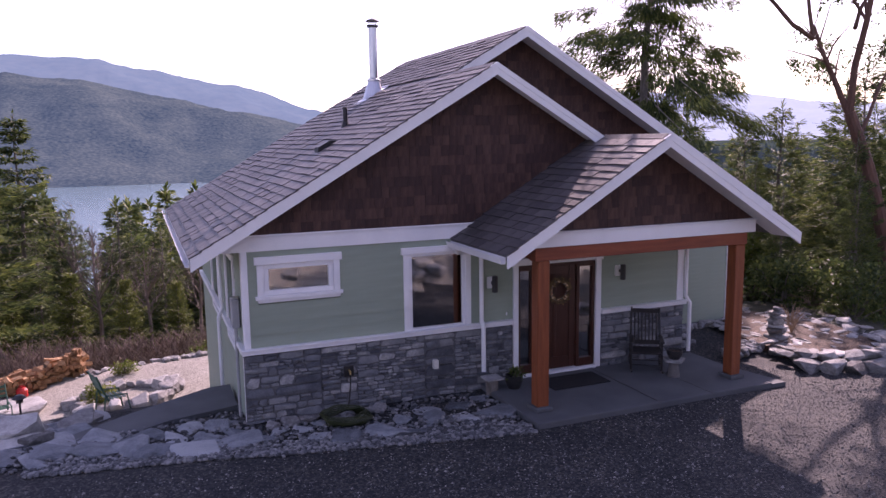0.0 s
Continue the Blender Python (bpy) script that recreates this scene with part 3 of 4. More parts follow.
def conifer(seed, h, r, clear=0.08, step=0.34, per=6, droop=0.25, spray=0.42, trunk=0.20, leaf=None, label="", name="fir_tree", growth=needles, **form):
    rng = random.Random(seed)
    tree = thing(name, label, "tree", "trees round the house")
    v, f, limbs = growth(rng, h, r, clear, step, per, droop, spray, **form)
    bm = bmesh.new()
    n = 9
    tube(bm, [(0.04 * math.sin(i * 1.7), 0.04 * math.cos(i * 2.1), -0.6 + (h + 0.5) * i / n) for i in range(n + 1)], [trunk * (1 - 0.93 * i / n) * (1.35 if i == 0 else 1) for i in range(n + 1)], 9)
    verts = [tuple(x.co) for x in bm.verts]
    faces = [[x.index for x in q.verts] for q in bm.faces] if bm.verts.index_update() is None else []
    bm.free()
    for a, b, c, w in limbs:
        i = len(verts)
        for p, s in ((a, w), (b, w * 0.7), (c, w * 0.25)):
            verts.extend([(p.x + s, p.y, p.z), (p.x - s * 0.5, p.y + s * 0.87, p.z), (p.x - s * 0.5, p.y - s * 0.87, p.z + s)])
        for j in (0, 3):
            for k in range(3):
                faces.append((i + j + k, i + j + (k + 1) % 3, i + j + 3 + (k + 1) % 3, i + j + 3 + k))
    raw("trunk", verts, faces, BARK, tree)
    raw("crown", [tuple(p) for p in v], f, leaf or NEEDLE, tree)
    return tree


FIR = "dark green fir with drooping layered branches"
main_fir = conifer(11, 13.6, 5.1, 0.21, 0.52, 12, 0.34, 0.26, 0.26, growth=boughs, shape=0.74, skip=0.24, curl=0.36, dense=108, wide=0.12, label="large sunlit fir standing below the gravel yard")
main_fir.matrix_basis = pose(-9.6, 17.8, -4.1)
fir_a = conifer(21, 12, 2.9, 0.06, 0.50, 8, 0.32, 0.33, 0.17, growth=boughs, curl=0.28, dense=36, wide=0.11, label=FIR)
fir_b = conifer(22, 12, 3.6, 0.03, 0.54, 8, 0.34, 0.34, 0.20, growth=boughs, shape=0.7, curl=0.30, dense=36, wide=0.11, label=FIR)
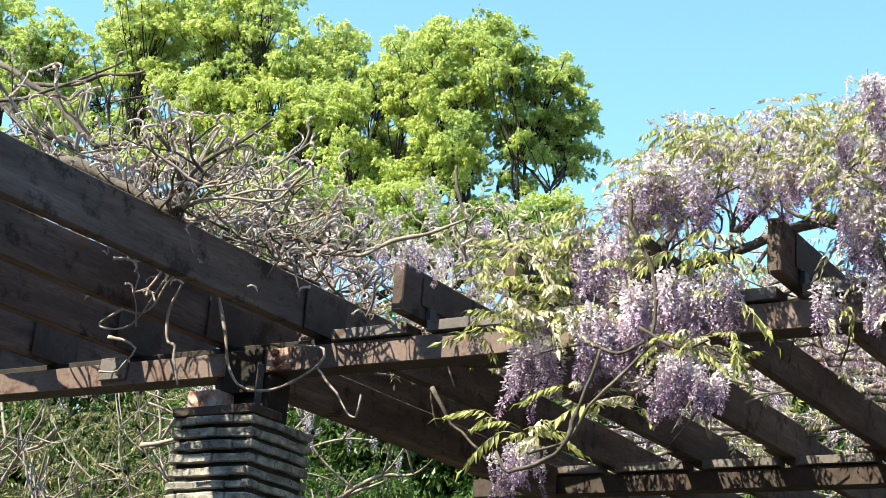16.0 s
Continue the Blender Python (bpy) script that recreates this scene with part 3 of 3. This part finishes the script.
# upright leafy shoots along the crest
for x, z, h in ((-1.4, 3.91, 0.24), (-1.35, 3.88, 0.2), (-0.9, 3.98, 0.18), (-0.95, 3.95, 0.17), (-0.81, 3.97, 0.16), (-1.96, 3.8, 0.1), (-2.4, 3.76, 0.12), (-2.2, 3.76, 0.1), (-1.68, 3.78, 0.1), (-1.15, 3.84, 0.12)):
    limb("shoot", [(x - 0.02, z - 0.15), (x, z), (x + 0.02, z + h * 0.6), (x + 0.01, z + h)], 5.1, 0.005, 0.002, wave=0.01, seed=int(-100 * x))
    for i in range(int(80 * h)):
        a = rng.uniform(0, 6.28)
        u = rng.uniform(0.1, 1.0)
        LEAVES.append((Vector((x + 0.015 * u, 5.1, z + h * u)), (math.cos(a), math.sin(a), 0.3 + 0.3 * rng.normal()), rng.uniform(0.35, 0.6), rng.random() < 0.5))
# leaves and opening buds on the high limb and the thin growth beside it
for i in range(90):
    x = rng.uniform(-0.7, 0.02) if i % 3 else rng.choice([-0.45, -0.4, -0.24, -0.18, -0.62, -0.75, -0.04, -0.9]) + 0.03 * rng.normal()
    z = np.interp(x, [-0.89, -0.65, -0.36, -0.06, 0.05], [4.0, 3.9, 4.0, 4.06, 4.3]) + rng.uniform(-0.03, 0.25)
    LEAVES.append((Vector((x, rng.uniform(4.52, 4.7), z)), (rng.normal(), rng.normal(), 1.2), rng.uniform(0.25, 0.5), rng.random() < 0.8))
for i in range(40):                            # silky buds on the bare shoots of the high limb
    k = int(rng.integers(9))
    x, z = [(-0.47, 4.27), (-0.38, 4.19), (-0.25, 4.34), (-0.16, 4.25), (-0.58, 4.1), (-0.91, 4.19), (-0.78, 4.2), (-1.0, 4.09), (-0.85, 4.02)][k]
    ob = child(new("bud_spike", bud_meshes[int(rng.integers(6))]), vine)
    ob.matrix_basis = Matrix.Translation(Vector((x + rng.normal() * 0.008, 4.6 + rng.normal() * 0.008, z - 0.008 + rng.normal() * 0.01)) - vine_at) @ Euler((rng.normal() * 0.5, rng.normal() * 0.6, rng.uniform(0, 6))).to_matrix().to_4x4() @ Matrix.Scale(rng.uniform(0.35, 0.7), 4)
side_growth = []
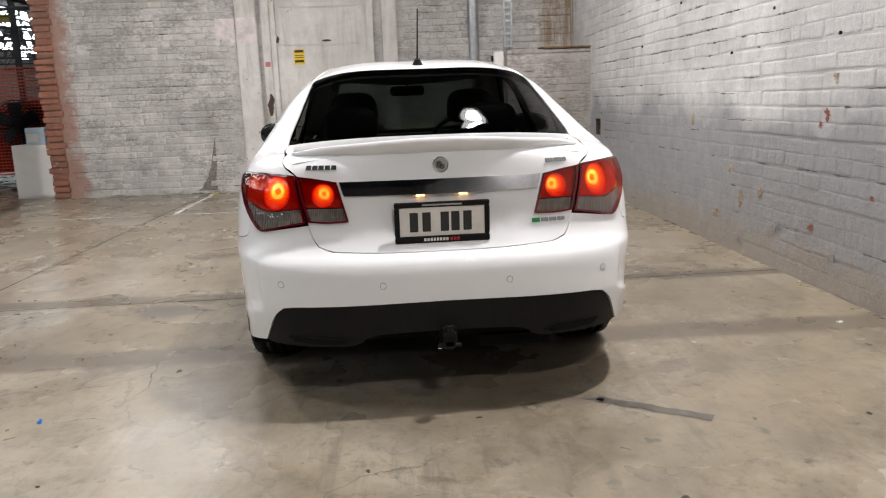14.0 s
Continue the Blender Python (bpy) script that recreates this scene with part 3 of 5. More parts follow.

-=-=-

__Set exercise__. Copy the entries exactly. Leave out the images.

__Exercise response__.
0.0 s
Continue the Blender Python (bpy) script that recreates this scene with part 3 of 4. More parts follow.
def conifer(seed, h, r, clear=0.08, step=0.34, per=6, droop=0.25, spray=0.42, trunk=0.20, leaf=None, label="", name="fir_tree", growth=needles, **form):
    rng = random.Random(seed)
    tree = thing(name, label, "tree", "trees round the house")
    v, f, limbs = growth(rng, h, r, clear, step, per, droop, spray, **form)
    bm = bmesh.new()
    n = 9
    tube(bm, [(0.04 * math.sin(i * 1.7), 0.04 * math.cos(i * 2.1), -0.6 + (h + 0.5) * i / n) for i in range(n + 1)], [trunk * (1 - 0.93 * i / n) * (1.35 if i == 0 else 1) for i in range(n + 1)], 9)
    verts = [tuple(x.co) for x in bm.verts]
    faces = [[x.index for x in q.verts] for q in bm.faces] if bm.verts.index_update() is None else []
    bm.free()
    for a, b, c, w in limbs:
        i = len(verts)
        for p, s in ((a, w), (b, w * 0.7), (c, w * 0.25)):
            verts.extend([(p.x + s, p.y, p.z), (p.x - s * 0.5, p.y + s * 0.87, p.z), (p.x - s * 0.5, p.y - s * 0.87, p.z + s)])
        for j in (0, 3):
            for k in range(3):
                faces.append((i + j + k, i + j + (k + 1) % 3, i + j + 3 + (k + 1) % 3, i + j + 3 + k))
    raw("trunk", verts, faces, BARK, tree)
    raw("crown", [tuple(p) for p in v], f, leaf or NEEDLE, tree)
    return tree


FIR = "dark green fir with drooping layered branches"
main_fir = conifer(11, 13.6, 5.1, 0.21, 0.52, 12, 0.34, 0.26, 0.26, growth=boughs, shape=0.74, skip=0.24, curl=0.36, dense=108, wide=0.12, label="large sunlit fir standing below the gravel yard")
main_fir.matrix_basis = pose(-9.6, 17.8, -4.1)
fir_a = conifer(21, 12, 2.9, 0.06, 0.50, 8, 0.32, 0.33, 0.17, growth=boughs, curl=0.28, dense=36, wide=0.11, label=FIR)
fir_b = conifer(22, 12, 3.6, 0.03, 0.54, 8, 0.34, 0.34, 0.20, growth=boughs, shape=0.7, curl=0.30, dense=36, wide=0.11, label=FIR)
16.0 s
Continue the Blender Python (bpy) script that recreates this scene with part 3 of 3. This part finishes the script.
# upright leafy shoots along the crest
for x, z, h in ((-1.4, 3.91, 0.24), (-1.35, 3.88, 0.2), (-0.9, 3.98, 0.18), (-0.95, 3.95, 0.17), (-0.81, 3.97, 0.16), (-1.96, 3.8, 0.1), (-2.4, 3.76, 0.12), (-2.2, 3.76, 0.1), (-1.68, 3.78, 0.1), (-1.15, 3.84, 0.12)):
    limb("shoot", [(x - 0.02, z - 0.15), (x, z), (x + 0.02, z + h * 0.6), (x + 0.01, z + h)], 5.1, 0.005, 0.002, wave=0.01, seed=int(-100 * x))
    for i in range(int(80 * h)):
        a = rng.uniform(0, 6.28)
        u = rng.uniform(0.1, 1.0)
        LEAVES.append((Vector((x + 0.015 * u, 5.1, z + h * u)), (math.cos(a), math.sin(a), 0.3 + 0.3 * rng.normal()), rng.uniform(0.35, 0.6), rng.random() < 0.5))
# leaves and opening buds on the high limb and the thin growth beside it
for i in range(90):
    x = rng.uniform(-0.7, 0.02) if i % 3 else rng.choice([-0.45, -0.4, -0.24, -0.18, -0.62, -0.75, -0.04, -0.9]) + 0.03 * rng.normal()
    z = np.interp(x, [-0.89, -0.65, -0.36, -0.06, 0.05], [4.0, 3.9, 4.0, 4.06, 4.3]) + rng.uniform(-0.03, 0.25)
    LEAVES.append((Vector((x, rng.uniform(4.52, 4.7), z)), (rng.normal(), rng.normal(), 1.2), rng.uniform(0.25, 0.5), rng.random() < 0.8))
for i in range(40):                            # silky buds on the bare shoots of the high limb
    k = int(rng.integers(9))
    x, z = [(-0.47, 4.27), (-0.38, 4.19), (-0.25, 4.34), (-0.16, 4.25), (-0.58, 4.1), (-0.91, 4.19), (-0.78, 4.2), (-1.0, 4.09), (-0.85, 4.02)][k]
    ob = child(new("bud_spike", bud_meshes[int(rng.integers(6))]), vine)
    ob.matrix_basis = Matrix.Translation(Vector((x + rng.normal() * 0.008, 4.6 + rng.normal() * 0.008, z - 0.008 + rng.normal() * 0.01)) - vine_at) @ Euler((rng.normal() * 0.5, rng.normal() * 0.6, rng.uniform(0, 6))).to_matrix().to_4x4() @ Matrix.Scale(rng.uniform(0.35, 0.7), 4)
side_growth = []
14.0 s
Continue the Blender Python (bpy) script that recreates this scene with part 3 of 5. More parts follow.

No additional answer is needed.